169-5 Evaluating Our Understanding of Different Limbs of the Metazoan Tree of Life

Sunday, 5 October 2008: 2:30 PM
George R. Brown Convention Center, 351BE
Peter J. Wagner, Dept. of Paleobiology, Smithsonian Institution, Washington], DC and Jonathan D. Marcot, Animal Biology, University of Illinois, Urbana, IL
Different metazoan groups might present different challenges for inferring phylogeny. Reasons for this include both differences in the difficulty in recognizing distinct homologies and differences in underlying evolutionary processes. We investigate this common wisdom using simulations modeled on empirical data sets. We use compatibility to describe the structure of over 200 published matrices. (Compatible character pairs are those that do no necessarily imply homoplasy; for two matrices with the same number of taxa and characters, compatibility decreases as rates of change and homoplasy increase.) We then simulate phylogenies and matrices to match the number of taxa, characters and states per character states until we achieve match the empirical compatibility. Because most published phylogenetic inferences use minimum-steps parsimony (MP), we then find the MP tree(s) for each simulated matrix and contrast it with the correct phylogeny.

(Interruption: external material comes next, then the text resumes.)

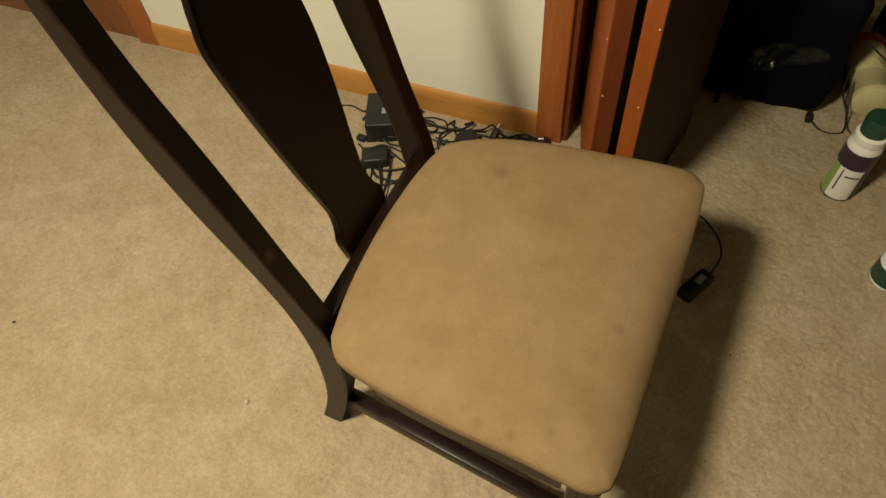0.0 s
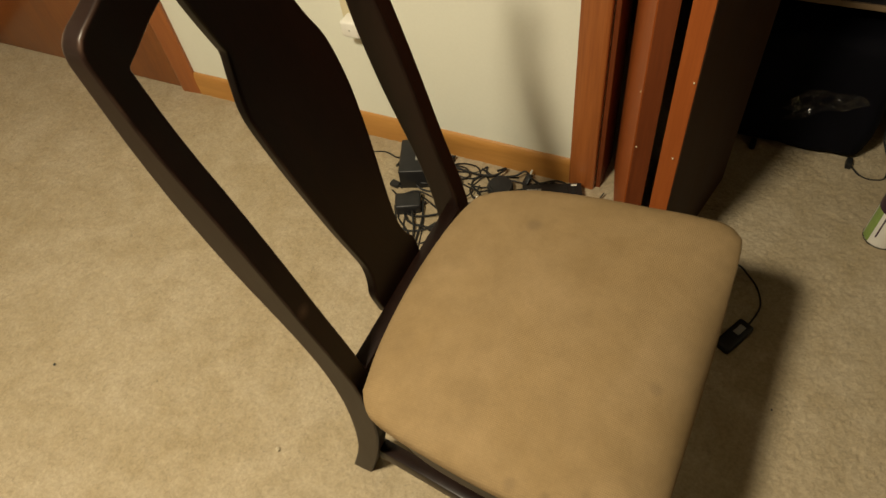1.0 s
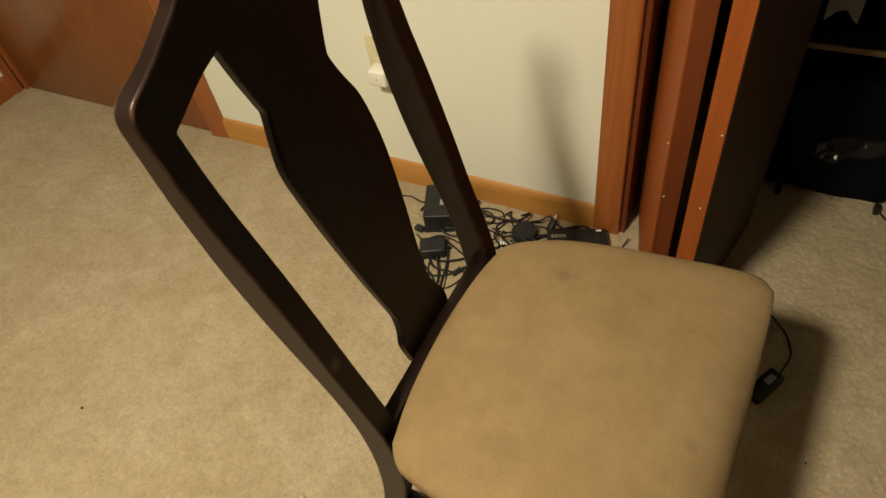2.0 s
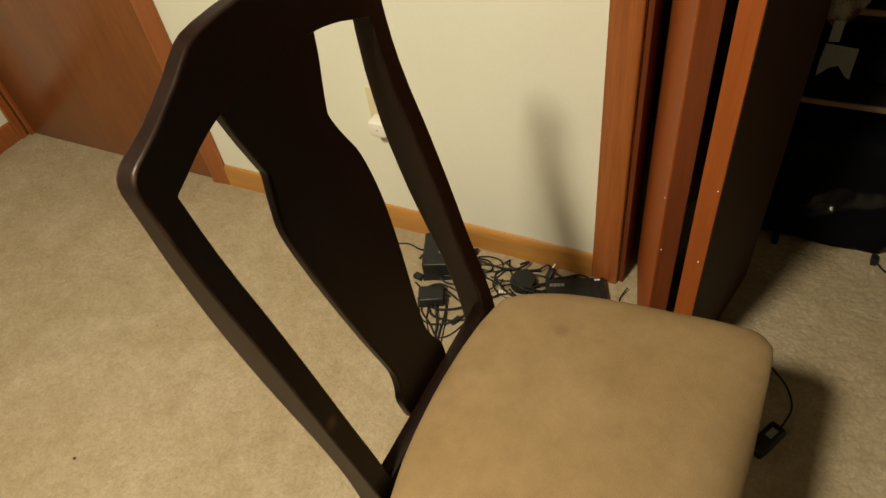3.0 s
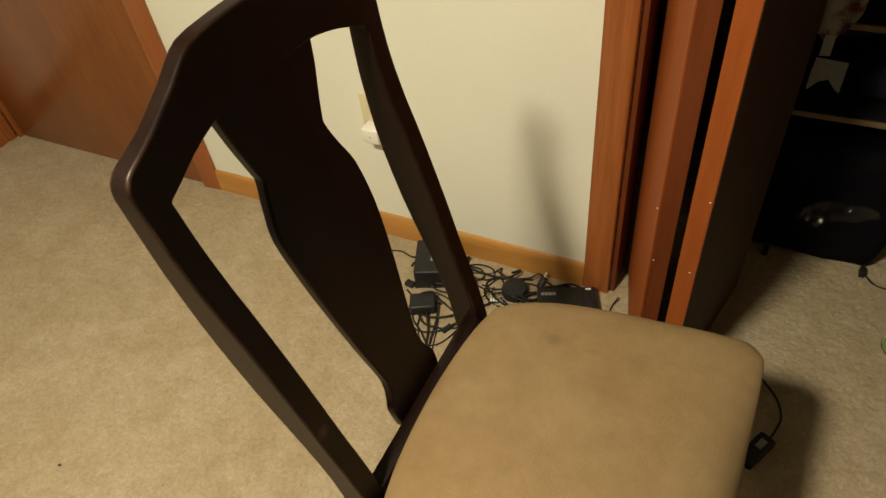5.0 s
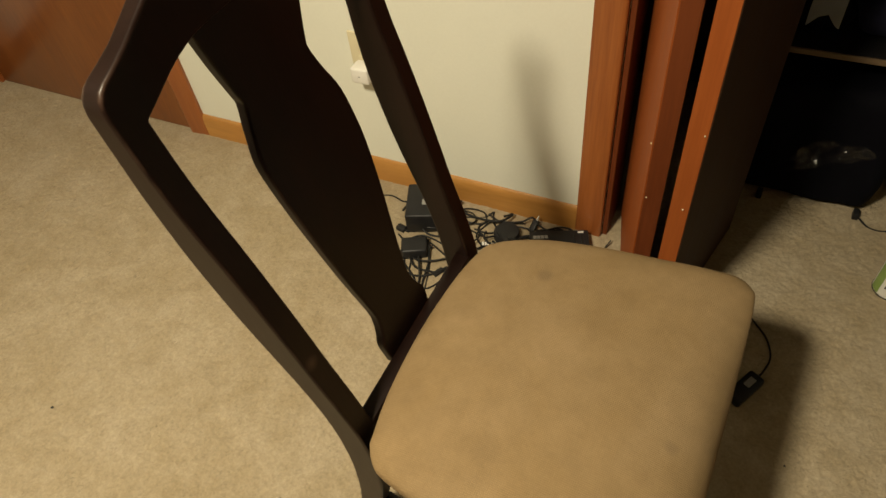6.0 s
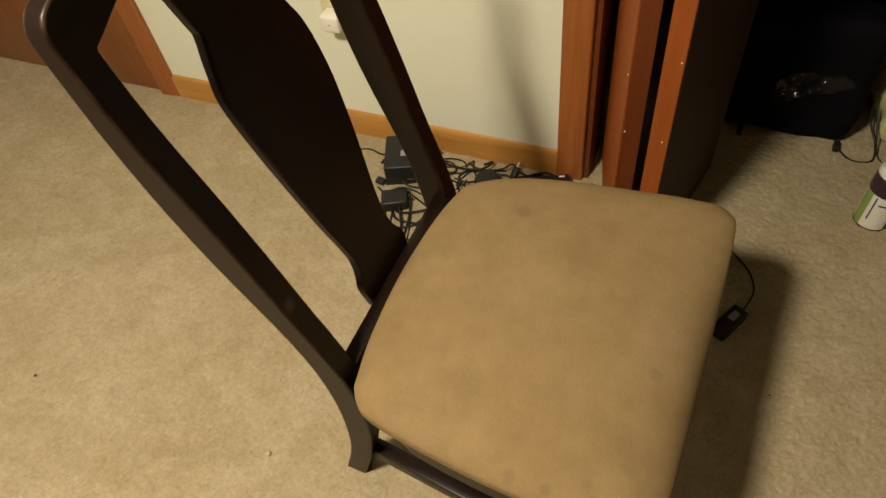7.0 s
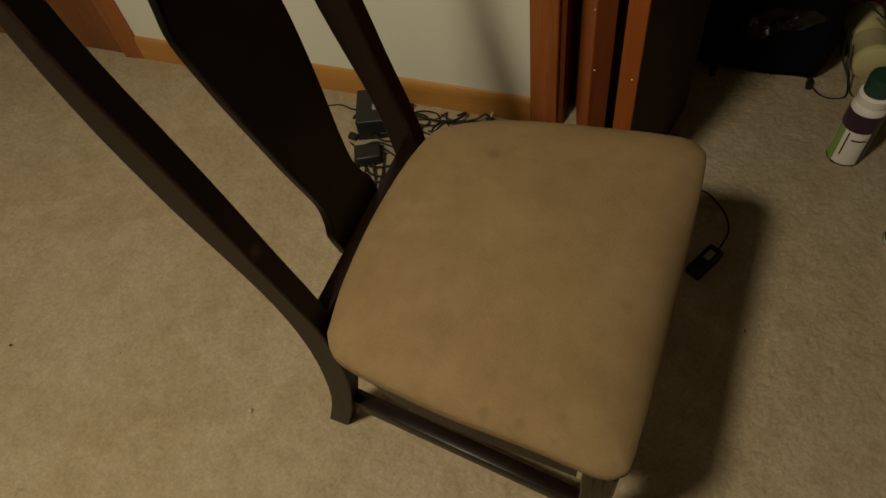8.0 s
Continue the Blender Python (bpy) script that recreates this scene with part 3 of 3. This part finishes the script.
part("tip", boxed(0.014, 0.024, -0.005, 0.005, 0.002, 0.008, 0.001), STEEL, white_plug)

carton = thing("slim_box", "slim glossy black box with a silver mark", "box", pose(-0.014, -0.093, 0, 0, 0, 22))
part("body", boxed(-0.076, 0.072, -0.042, 0.042, 0.0, 0.034, 0.002), BLACK, carton)
for k in range(4):
    part("mark", boxed(-0.066 + 0.0095 * k, -0.058 + 0.0095 * k, 0.016, 0.026, 0.0335, 0.0346), GREY, carton, "silver mark")
part("barcode_label", boxed(0.046, 0.060, 0.032, 0.037, 0.0335, 0.0345), WHITE, carton, "small white label")
part("grip", boxed(0.034, 0.040, -0.03, 0.03, 0.0335, 0.0365, 0.001), RUBBER, carton)
part("grip", boxed(0.052, 0.058, -0.03, 0.025, 0.0335, 0.0365, 0.001), RUBBER, carton)


def cable(points, radius=0.0023, label="thin black cable lying tangled on the carpet"):
    return tagged(part("cable", tube(points, radius, 7, 7), RUBBER), label, "cable", "tangled cables")


rng = random.Random(11)
for k in range(21):
    x, y = rng.uniform(-0.40, -0.06), rng.uniform(-0.17, -0.045)
    heading = rng.uniform(0, 6.28)
    bend = rng.choice((-1, 1)) * rng.uniform(0.35, 0.8)
    pts = []
    for j in range(rng.randint(9, 15)):
        pts.append((x, y, 0.003 + 0.006 * (k % 4) + rng.uniform(0, 0.008)))
        heading += bend + rng.uniform(-0.4, 0.4)
        x, y = x + 0.035 * math.cos(heading), y + 0.022 * math.sin(heading)
        if not -0.45 < x < 0.0:
            x, heading = max(-0.45, min(0.0, x)), math.pi - heading
        if not -0.23 < y < -0.03:
            y, heading = max(-0.23, min(-0.03, y)), -heading
        if rng.random() < 0.12:
            bend = -bend
    cable(pts, rng.choice((0.0022, 0.0027, 0.0033)))
cable([(-0.431, -0.06, 0.03), (-0.465, -0.075, 0.012), (-0.52, -0.06, 0.004), (-0.60, -0.085, 0.003), (-0.68, -0.05, 0.003)])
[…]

MP trees are most accurate when compatibility is high relative to the number of sampled taxa, which in turn tends to be highest among vertebrates, followed by echinoderms; trilobites and mollusks typically rank lower, with brachiopods ranking lowest. Correspondingly, simulations show that vertebrate-based matrices yield the MP trees for which over 90% of the inferred clades match real clades, and for which nearly 20% of matrices have MP trees matching the true tree. Echinoderm-based matrices yield MP trees in which nearly 90% of clades match real clades; this drops to ~80% for both trilobite- and mollusk-based matrices, and 75% for brachiopod-based matrices. Within vertebrates, dinosaur-based matrices yield the most accurate MP trees, followed closely by mammals; fish-based matrices yield the least accurate MP trees. Notably, mammal-based data sets based largely on teeth yield worse MP trees than those based on skeletal characters. These results are consistent both with familiarity breeding accuracy and more challenging underlying evolutionary models for particular groups and character systems.